──────── GIVEN RECORDS ────────

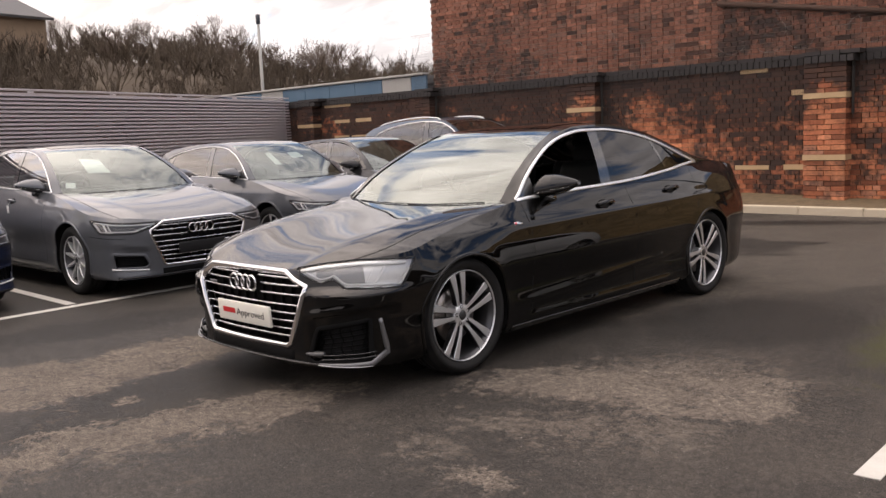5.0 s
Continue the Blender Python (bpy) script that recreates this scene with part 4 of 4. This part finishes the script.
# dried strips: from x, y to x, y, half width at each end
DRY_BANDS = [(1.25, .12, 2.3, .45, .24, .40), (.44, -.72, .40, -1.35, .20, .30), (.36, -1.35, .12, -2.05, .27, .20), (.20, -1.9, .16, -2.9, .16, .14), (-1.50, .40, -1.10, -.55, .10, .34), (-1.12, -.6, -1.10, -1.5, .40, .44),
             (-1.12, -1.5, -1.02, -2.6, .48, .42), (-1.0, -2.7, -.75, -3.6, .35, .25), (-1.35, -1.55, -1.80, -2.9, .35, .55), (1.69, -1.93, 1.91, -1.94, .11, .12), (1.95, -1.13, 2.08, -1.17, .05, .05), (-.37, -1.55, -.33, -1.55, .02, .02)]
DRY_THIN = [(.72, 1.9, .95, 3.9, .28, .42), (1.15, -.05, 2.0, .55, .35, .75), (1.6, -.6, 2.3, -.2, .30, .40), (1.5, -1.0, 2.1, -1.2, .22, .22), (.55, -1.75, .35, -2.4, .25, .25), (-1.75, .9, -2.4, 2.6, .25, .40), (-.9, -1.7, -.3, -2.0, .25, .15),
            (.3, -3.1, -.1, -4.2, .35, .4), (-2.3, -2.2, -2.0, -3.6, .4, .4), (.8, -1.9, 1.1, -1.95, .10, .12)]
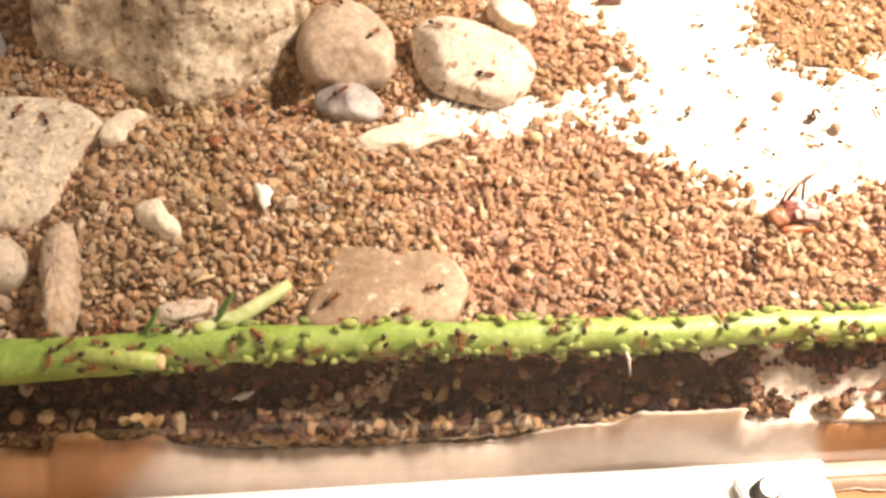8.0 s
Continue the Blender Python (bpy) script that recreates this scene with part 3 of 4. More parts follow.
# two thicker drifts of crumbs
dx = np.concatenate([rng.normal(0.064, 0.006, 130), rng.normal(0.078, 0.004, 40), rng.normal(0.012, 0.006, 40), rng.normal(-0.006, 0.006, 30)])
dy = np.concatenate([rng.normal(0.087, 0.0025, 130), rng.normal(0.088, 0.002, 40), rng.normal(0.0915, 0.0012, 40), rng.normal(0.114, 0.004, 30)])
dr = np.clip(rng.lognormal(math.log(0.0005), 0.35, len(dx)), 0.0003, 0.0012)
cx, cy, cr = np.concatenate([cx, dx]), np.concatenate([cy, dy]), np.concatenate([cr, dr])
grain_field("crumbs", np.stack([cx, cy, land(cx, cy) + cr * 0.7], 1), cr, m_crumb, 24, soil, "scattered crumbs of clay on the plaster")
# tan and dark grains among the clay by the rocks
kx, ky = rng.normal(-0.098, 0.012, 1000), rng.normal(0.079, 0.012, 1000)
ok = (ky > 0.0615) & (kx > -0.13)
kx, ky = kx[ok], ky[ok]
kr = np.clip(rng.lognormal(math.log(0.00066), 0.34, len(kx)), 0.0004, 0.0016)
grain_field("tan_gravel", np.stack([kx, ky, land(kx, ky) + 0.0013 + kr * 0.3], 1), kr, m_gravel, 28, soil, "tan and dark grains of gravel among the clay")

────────

### REQUIRED TASK
Exclude every picture and copy the remaining data exactly.

### EXERCISE OUTPUT
5.0 s
Continue the Blender Python (bpy) script that recreates this scene with part 4 of 4. This part finishes the script.
# dried strips: from x, y to x, y, half width at each end
DRY_BANDS = [(1.25, .12, 2.3, .45, .24, .40), (.44, -.72, .40, -1.35, .20, .30), (.36, -1.35, .12, -2.05, .27, .20), (.20, -1.9, .16, -2.9, .16, .14), (-1.50, .40, -1.10, -.55, .10, .34), (-1.12, -.6, -1.10, -1.5, .40, .44),
             (-1.12, -1.5, -1.02, -2.6, .48, .42), (-1.0, -2.7, -.75, -3.6, .35, .25), (-1.35, -1.55, -1.80, -2.9, .35, .55), (1.69, -1.93, 1.91, -1.94, .11, .12), (1.95, -1.13, 2.08, -1.17, .05, .05), (-.37, -1.55, -.33, -1.55, .02, .02)]
DRY_THIN = [(.72, 1.9, .95, 3.9, .28, .42), (1.15, -.05, 2.0, .55, .35, .75), (1.6, -.6, 2.3, -.2, .30, .40), (1.5, -1.0, 2.1, -1.2, .22, .22), (.55, -1.75, .35, -2.4, .25, .25), (-1.75, .9, -2.4, 2.6, .25, .40), (-.9, -1.7, -.3, -2.0, .25, .15),
            (.3, -3.1, -.1, -4.2, .35, .4), (-2.3, -2.2, -2.0, -3.6, .4, .4), (.8, -1.9, 1.1, -1.95, .10, .12)]
8.0 s
Continue the Blender Python (bpy) script that recreates this scene with part 3 of 4. More parts follow.
# two thicker drifts of crumbs
dx = np.concatenate([rng.normal(0.064, 0.006, 130), rng.normal(0.078, 0.004, 40), rng.normal(0.012, 0.006, 40), rng.normal(-0.006, 0.006, 30)])
dy = np.concatenate([rng.normal(0.087, 0.0025, 130), rng.normal(0.088, 0.002, 40), rng.normal(0.0915, 0.0012, 40), rng.normal(0.114, 0.004, 30)])
dr = np.clip(rng.lognormal(math.log(0.0005), 0.35, len(dx)), 0.0003, 0.0012)
cx, cy, cr = np.concatenate([cx, dx]), np.concatenate([cy, dy]), np.concatenate([cr, dr])
grain_field("crumbs", np.stack([cx, cy, land(cx, cy) + cr * 0.7], 1), cr, m_crumb, 24, soil, "scattered crumbs of clay on the plaster")
# tan and dark grains among the clay by the rocks
kx, ky = rng.normal(-0.098, 0.012, 1000), rng.normal(0.079, 0.012, 1000)
ok = (ky > 0.0615) & (kx > -0.13)
kx, ky = kx[ok], ky[ok]
kr = np.clip(rng.lognormal(math.log(0.00066), 0.34, len(kx)), 0.0004, 0.0016)
grain_field("tan_gravel", np.stack([kx, ky, land(kx, ky) + 0.0013 + kr * 0.3], 1), kr, m_gravel, 28, soil, "tan and dark grains of gravel among the clay")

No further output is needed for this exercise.